Тридцатилетний таксист ткнулся в самосвал. Ребрами — в рулевую колонку. Шел под девяносто. Подозревают разрыв селезенки. Пульс, давление — все терпимо. Чуть ослаблено дыхание слева.

Диагноз подтвердился.

Хирурги удаляли селезенку, а больной все серел. Нарастала тахикардия.

— Ребята, кажется, зреет торакотомия. Слева набирается жидкость. Легкое почти не слышу.

— Пропунктируй.

— Чего пунктировать? Дренаж надо ставить. А дренажи у вас.

Для выполнения торакоцентеза Зайчук отрядил Розу Ивановну Большову. Тоже из корифеев — высшая категория и орден Горбатого с закруткой на спине за выслугу лет. Каждое грыжесечение превращает в трудовой подвиг. Любит учить молодых. Однажды принесла мне статью из американского журнала прошлого века. Хотела исправить мои «погрешности в проведении наркоза». Релаксации, видите ли, не хватает. Плохому танцору… Но что тогда мешает ей?

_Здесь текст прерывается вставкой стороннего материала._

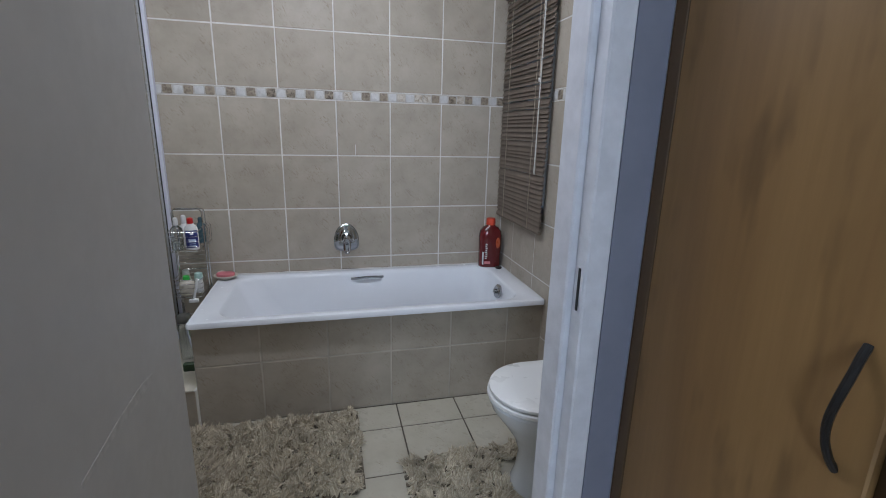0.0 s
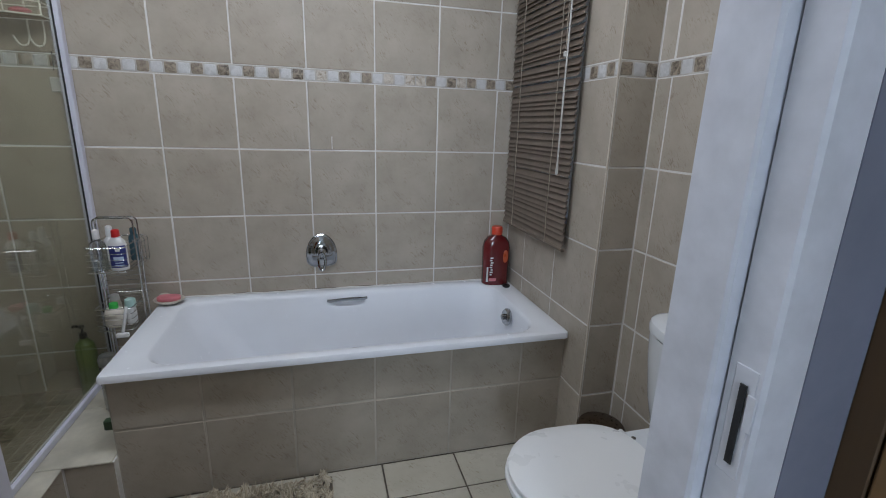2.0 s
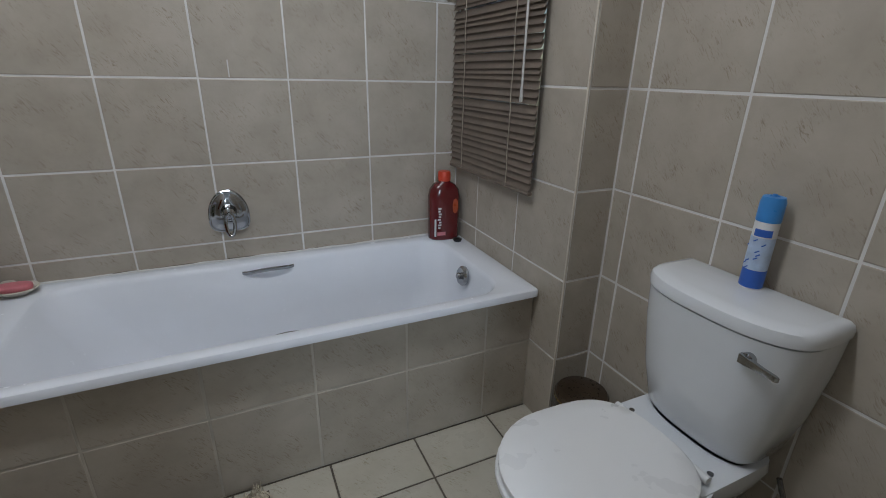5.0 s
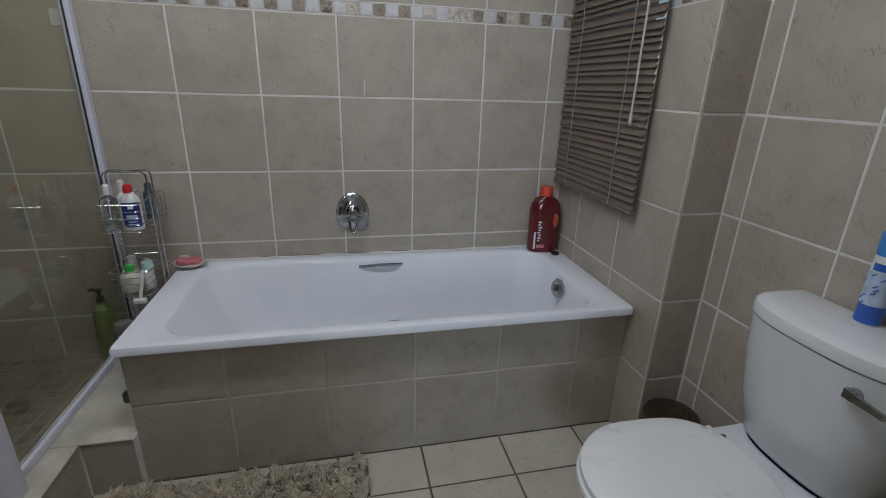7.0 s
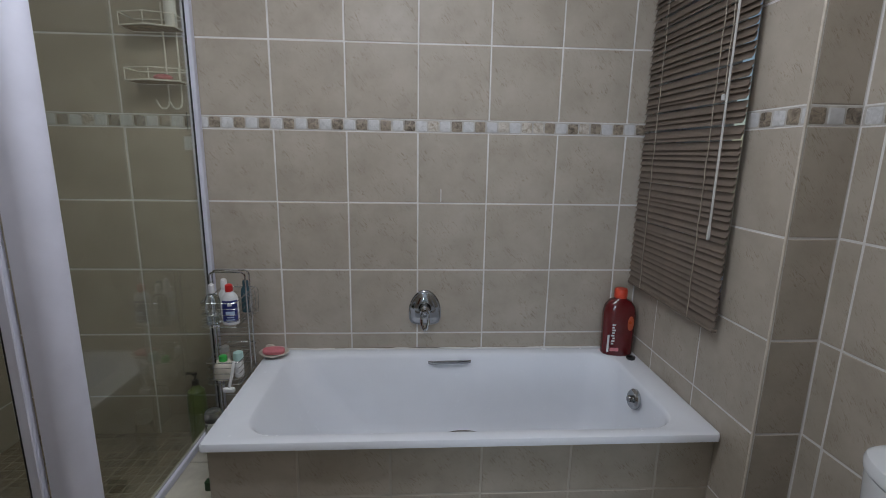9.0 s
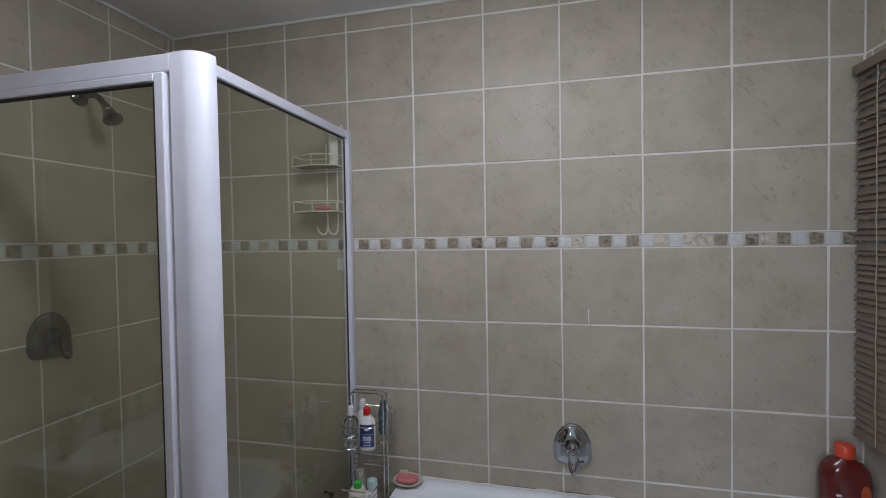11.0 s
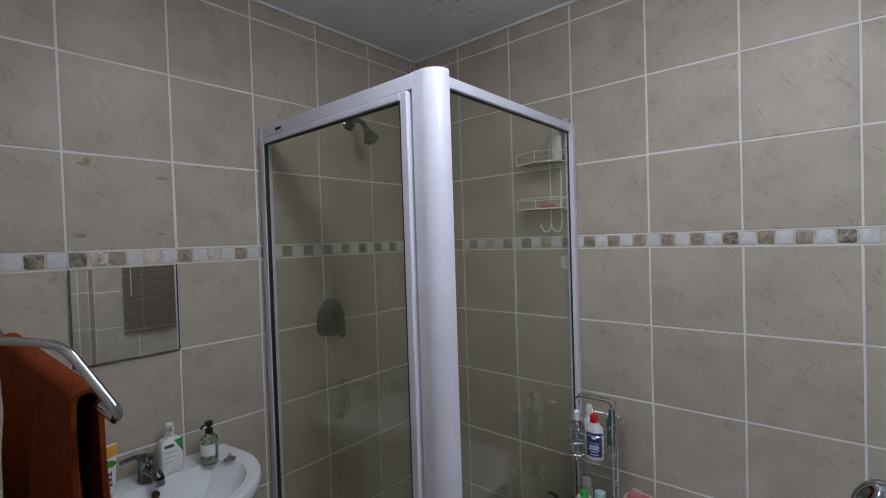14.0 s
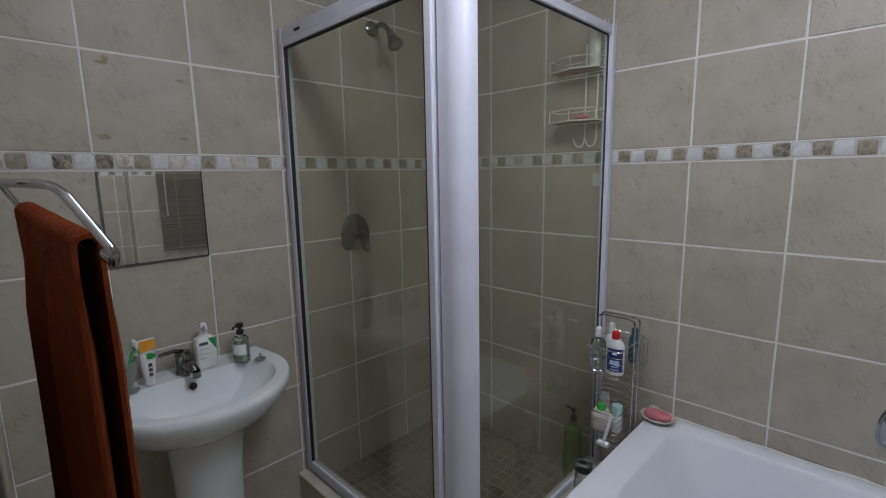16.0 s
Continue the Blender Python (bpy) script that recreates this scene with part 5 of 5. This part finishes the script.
part("handle", tube(((0.0, 0.006, 0.098), (-0.006, -0.004, 0.05), (-0.020, -0.008, -0.01)), 0.006, 8), M_WHITE, rz_)
part("head", boxm(-0.042, 0.003, -0.020, -0.002, -0.024, -0.006, 0.003), M_WHITE, rz_)

# cream wire shelf inside the shower
ws = thing("hanging_shower_shelf", (-0.99, BY, 0), "cream coated hanging wire shelf with two rusty trays in the shower", "shower shelf")
for x in (-0.006, 0.044):
    part("hanger_wire", tube(rounded(((x, -0.026, 1.965 if x < 0 else 1.945), (x, -0.026, 1.60), (x - 0.010, -0.026, 1.572), (x - 0.036, -0.026, 1.572), (x - 0.052, -0.026, 1.605)), 0.018, 5), 0.0034, 8), M_WIRE_W, ws)
part("top_loop", tube(rounded(((0.044, -0.026, 1.943), (0.032, -0.026, 1.955), (0.028, -0.024, 1.995), (0.014, -0.016, 2.012), (0.010, -0.004, 1.995)), 0.012), 0.0034, 8), M_WIRE_W, ws)
for z in (1.862, 1.668):
    def tr(zz):
        return [(-0.125, -0.004, zz), (0.075, -0.004, zz), (0.075, -0.10, zz), (-0.02, -0.133, zz), (-0.125, -0.10, zz), (-0.125, -0.004, zz)]
    shelf = part("tray", tube(tr(z), 0.0032, 6), M_WIRE_W, ws)
    part("guard_rail", tube(tr(z + 0.045), 0.0024, 6), M_WIRE_W, shelf)
    bm = bmesh.new()
    for i in range(9):
        y = -0.02 - 0.012 * i
        k = max(0, (-y - 0.10) / 0.03)
        tube(((-0.123 + 0.1 * k, y, z), (0.073 - 0.1 * k, y, z)), 0.0026, 5, bm=bm)
    part("mesh", bm, M_RUST, shelf, "rusty mesh floor")
    for x, y in ((-0.125, -0.10), (-0.02, -0.133), (0.075, -0.10)):
        part("post", tube(((x, y, z), (x, y, z + 0.045)), 0.002, 6), M_WIRE_W, shelf)
bottle("shampoo_bottle", (-0.945, BY - 0.06, 1.8655), 0.022, 0.135, (M_WHITE, M_WHITE), "white bottle on the upper wire tray in the shower", (0.018, 0.03), 0.8, 0.8)
sp = bmesh.new()
bmesh.ops.create_uvsphere(sp, u_segments=20, v_segments=12, radius=1)
for q in sp.verts:
    q.co = (0.035 * q.co.x, 0.024 * q.co.y, 0.013 * q.co.z)
solo("soap_bar", moved(sp, Matrix.Translation((-0.99, BY - 0.07, 1.684))), M_SOAP, "pink soap bar on the lower wire tray", "soap")
hk = thing("adhesive_hook", (-0.945, BY, 1.50), "small clear adhesive hook on the shower tiles", "hook")
part("plate", boxm(-0.022, 0.022, -0.005, -0.001, -0.09, -0.035, 0.002), M_WAND, hk)
part("hook_wire", tube(((0, -0.004, 0.06), (0, -0.006, -0.005), (0, -0.012, -0.012)), 0.0016, 6), M_BLACK, hk)

# chip of missing glaze on the tile behind the bath
solo("tile_scratch", boxm(0.098, 0.102, BY - 0.0018, BY - 0.0002, 1.205, 1.262, 0.0006), M_GROUT, "white filler streak on a wall tile", "stain")

# ceiling light
cl = thing("ceiling_light", (*LAMP_AT, CH), "long white batten ceiling light", "ceiling light")
part("base", boxm(-0.78, 0.78, -0.045, 0.045, -0.03, 0.0, 0.004), M_PAINT, cl)
part("diffuser", loft([rrect(-0.76, 0.76, -0.06, 0.06, 0.02, -0.031), rrect(-0.76, 0.76, -0.06, 0.06, 0.02, -0.05), rrect(-0.75, 0.75, -0.045, 0.045, 0.015, -0.062)]), glow, cl, "frosted diffuser")
for x in (-0.77, 0.77):
    part("end_cap", boxm(x - 0.01, x + 0.01, -0.058, 0.058, -0.056, -0.031, 0.004), M_PLASTIC, cl)

# ---- cupboards in the passage ----
def cupboard(y0, y1, handle_y):
    ob = thing("passage_cupboard", (0.567, 0, 0), "tall brown wooden built-in cupboard with a black bow handle", "cupboard", group="built-in cupboards")
    part("carcass", boxm(0.02, 0.53, y0, y1, 0.0, 2.3, 0.002), M_DARKWOOD, ob)
    part("stile", boxm(0.001, 0.0195, y1 - 0.034, y1, 0.0, 2.3, 0.002), M_DARKWOOD, ob, "dark wood edge")
    d = part("door", boxm(0.0, 0.019, y0 + 0.012, y1 - 0.036, 0.06, 2.28, 0.003), M_WOOD, ob)
    pts = [(-0.030 * math.sin(math.pi * min(1, max(0, t))) ** 0.8 + 0.001, handle_y + 0.004 * math.sin(6 * t), 0.935 + 0.175 * t) for t in [i / 16 for i in range(17)]]
    part("handle", tube(pts, 0.0068, 10, flat=0.8), M_IRON, d, "black iron bow handle")
    return ob


cupboard(0.395, 0.866, 0.445)
cupboard(-0.09, 0.385, 0.34)
cupboard(-0.575, -0.10, -0.52)
structure("wall_passage_nib", boxm(0.567, 1.1, -2.16, -0.58, 0, CH), M_PAINT)
structure("bulkhead", boxm(0.575, 1.1, -0.575, DY0, 2.303, CH), M_PAINT)

# ---- tiles ----
tiled(wall_north, (0, BY, 0), (1, 0, 0), steps(LX, WX, 0.0), dark_at=-0.036)
tiled(wall_west, (LX, 0, 0), (0, 1, 0), steps(DY1, BY, 1.569), dark_at=1.497)
tiled(wall_east, (WX, 0, 0), (0, -1, 0), [-BY, -2.587, -2.286, -PY], hole=(-WY1, -WY0, WZ0, WZ1), dark_at=-2.126)
# return face of the corner beside the toilet
tiled(wall_alcove, (0, PY, 0), (1, 0, 0), [WX + 0.006, TX], dark_at=1.036)
tiled(wall_alcove, (TX, 0, 0), (0, -1, 0), [-PY, -1.909, -1.617, -1.322, -1.022, -DY1], dark_at=-1.80)
tiled(wall_south, (0, DY1, 0), (-1, 0, 0), steps(-OX0, -LX, 0.6))
tiled(wall_south, (0, DY1, 0), (-1, 0, 0), steps(-TX, -OX1, -0.9))
lay(bath_panel, (0, 2.133, 0), (1, 0, 0), (0, 0, 1), [BX0 + 0.01] + [-0.387 + 0.3 * i for i in range(5)] + [WX], [0.0, 0.297, 0.49], M_TILE)
lay(shower_kerb, (0, 1.845 - G, 0), (1, 0, 0), (0, 0, 1), steps(LX, -0.82, -0.9), [0, KZ - 0.006], M_TILE)
lay(shower_kerb, (-0.82 + G, 0, 0), (0, 1, 0), (0, 0, 1), [1.845, 2.108], [0, KZ - 0.006], M_TILE)
lay(shower_kerb, (0, 2.108 - G, 0), (1, 0, 0), (0, 0, 1), [-0.817, BX0 + 0.01], [0, KZ - 0.006], M_TILE)
lay(floor, (0, 0, 0), (1, 0, 0), (0, 1, 0), steps(LX, TX, 0.236), steps(DY1, 2.133, 1.945), M_FLOORTILE, gap=0.007, jitter=0.0004, hole=(LX, -0.82, 1.845, 2.133))
lay(floor, (0, 0, 0), (1, 0, 0), (0, 1, 0), steps(-1.0, 1.1, 0.236), steps(-2.16, DY1, 0.145), M_FLOORTILE, gap=0.007, jitter=0.0004)
lay(shower_base, (0, 0, SF), (1, 0, 0), (0, 1, 0), steps(LX, -0.945, -1.75, 0.0505), steps(1.955, BY, 2.0, 0.0505), M_MOS_F, gap=0.006, thick=0.005, name="mosaic_tile", jitter=0.0004)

Помнится, тогда я взял у Бори переводной текст о технике аппендэктомии, отксерил его на кафедре и торжественно вручил копию Большовой.

Обиделась.

Роза Ивановна бегло поковырялась зажимом в межреберных мышцах, победоносно констатировала отсутствие гемопневмоторакса[58], оставила под кожей резиновую трубку и вернулась на «передовую». Где, по ее мнению, развивались основные события, и остро ощущалась нехватка квалифицированных кадров.

Я продолжал настаивать. Катетеризировал вторую периферическую и левую подключичную вену. Хирурги не спеша ушивали брюшную полость.

С последним кожным швом остановилось сердце.

Зайчук шлепнул по левому соску йодным квачом и вскрыл грудную полость. На него выплеснулось… затрудняюсь выразить в литрах, но очень много крови. Чуть больше, чем обычно содержится в организме.

Я давно вызвал вторую анестезистку и расставил народ по местам. Мы лили в три вены кристаллоиды, плазмозаменители и своевременно полученную эритромассу. Без лишней суеты передавали друг другу шприцы с «троечкой», хлористым, гормонами.

Зайчук раскидывал направо и налево сгустки, пытался впихнуть вновь прибывающую кровь в переполненный отсос и все еще порывался запустить пустое сердце эпизодическим массажем.

Паника в операционной выглядит не лучше, чем в центре управление полетом, пультовой атомного реактора и на подводной лодке. Масса некоординированных движений, всеобщая растерянность и мат до небес.

Оно и понятно: верхняя полая — хоть и вена, да посерьезнее аорты будет. Ушить куда сложнее, особенно не имея под рукой специального шовного материала.

— Как это все настоп***ило! Я не сосудистый, не торакальный хирург в конце концов!